_Aim of the task_: Exact reproduction of the data is required, with images excluded.

_Dataset_:

-- Start --

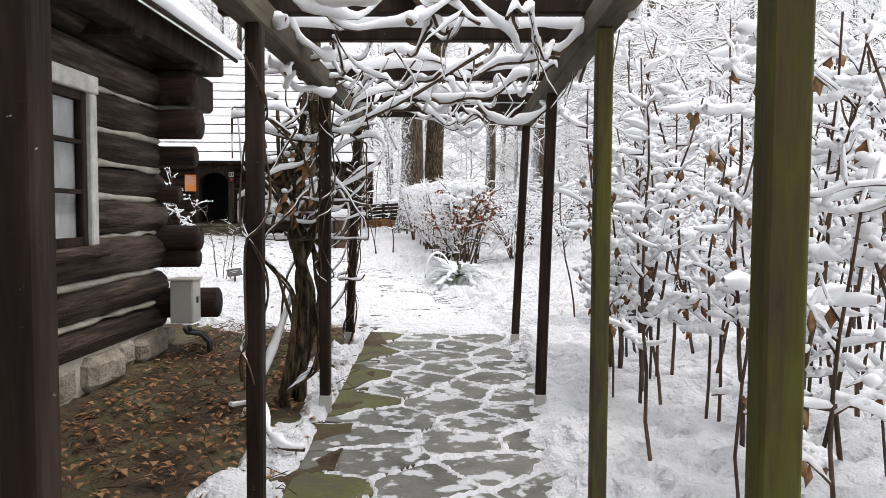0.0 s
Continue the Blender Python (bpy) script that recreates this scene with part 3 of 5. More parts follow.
# ---- the log cabin beside the pergola ----
def build_cabin():
    cab = thing("log_cabin", "old grey-brown log cabin with pale chinking and a stone base", "house", (0, -0.2, 0.045))
    rng = random.Random(21)
    xw, yc, yb = -2.58, 6.35, -3.0
    zs = [0.42, 0.66, 0.93, 1.25, 1.53, 1.77, 2.02, 2.30, 2.60, 2.95]
    wy0, wy1, wz0, wz1 = 3.85, 4.97, 1.2, 2.22
    for a, b in zip(zs, zs[1:]):
        z, r = (a + b) / 2, (b - a) / 2
        runs = [(yb, yc)]
        if wz0 - 0.02 < z < wz1 + 0.02:
            runs = [(yb, wy0 - 0.08), (wy1 + 0.06, yc)]
        for p, q in runs:
            part("log", log_bar(rng, (xw - 0.02, p, z), (xw - 0.02, q, z), r * 0.97, 12, 0.012, 1.0), LOG_Y, cab, smooth=True)
    # chinking between the logs
    for z in zs[1:-2]:
        for p, q in ([(yb, wy0 - 0.1), (wy1 + 0.08, yc - 0.05)] if wz0 < z < wz1 + 0.02 else [(yb, yc - 0.05)]):
            g = Geo()
            k = int((q - p) / 0.25) + 1
            pts = [Vector((xw + 0.03, p + (q - p) * i / k, z + rng.uniform(-0.008, 0.008))) for i in range(k + 1)]
            g.tube(pts, [rng.choice((0.015, 0.035, 0.045, 0.055)) * rng.uniform(0.8, 1.1) for _ in pts], 6, True, 0.6)
            part("chinking", g, CHINK, cab, "crumbling pale lime chinking", True)
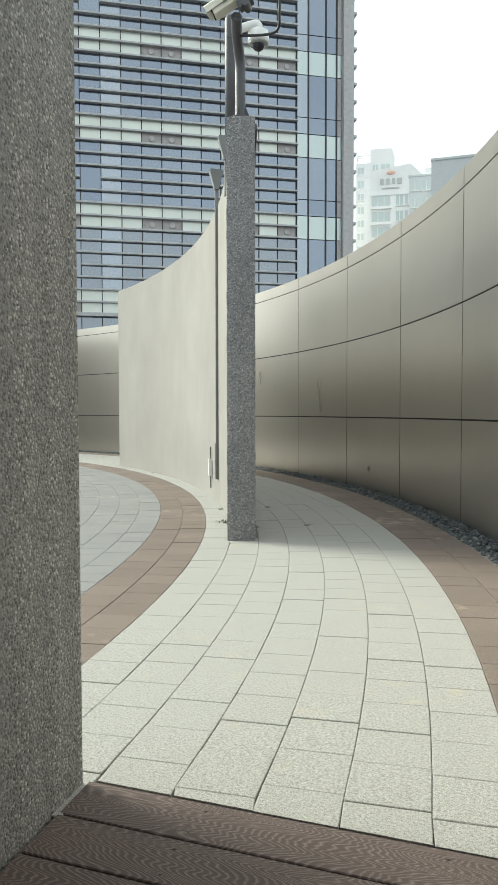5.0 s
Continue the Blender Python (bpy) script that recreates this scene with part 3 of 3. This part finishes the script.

-- End --

_Final result_:
0.0 s
Continue the Blender Python (bpy) script that recreates this scene with part 3 of 5. More parts follow.
# ---- the log cabin beside the pergola ----
def build_cabin():
    cab = thing("log_cabin", "old grey-brown log cabin with pale chinking and a stone base", "house", (0, -0.2, 0.045))
    rng = random.Random(21)
    xw, yc, yb = -2.58, 6.35, -3.0
    zs = [0.42, 0.66, 0.93, 1.25, 1.53, 1.77, 2.02, 2.30, 2.60, 2.95]
    wy0, wy1, wz0, wz1 = 3.85, 4.97, 1.2, 2.22
    for a, b in zip(zs, zs[1:]):
        z, r = (a + b) / 2, (b - a) / 2
        runs = [(yb, yc)]
        if wz0 - 0.02 < z < wz1 + 0.02:
            runs = [(yb, wy0 - 0.08), (wy1 + 0.06, yc)]
        for p, q in runs:
            part("log", log_bar(rng, (xw - 0.02, p, z), (xw - 0.02, q, z), r * 0.97, 12, 0.012, 1.0), LOG_Y, cab, smooth=True)
    # chinking between the logs
    for z in zs[1:-2]:
        for p, q in ([(yb, wy0 - 0.1), (wy1 + 0.08, yc - 0.05)] if wz0 < z < wz1 + 0.02 else [(yb, yc - 0.05)]):
            g = Geo()
            k = int((q - p) / 0.25) + 1
            pts = [Vector((xw + 0.03, p + (q - p) * i / k, z + rng.uniform(-0.008, 0.008))) for i in range(k + 1)]
            g.tube(pts, [rng.choice((0.015, 0.035, 0.045, 0.055)) * rng.uniform(0.8, 1.1) for _ in pts], 6, True, 0.6)
            part("chinking", g, CHINK, cab, "crumbling pale lime chinking", True)
5.0 s
Continue the Blender Python (bpy) script that recreates this scene with part 3 of 3. This part finishes the script.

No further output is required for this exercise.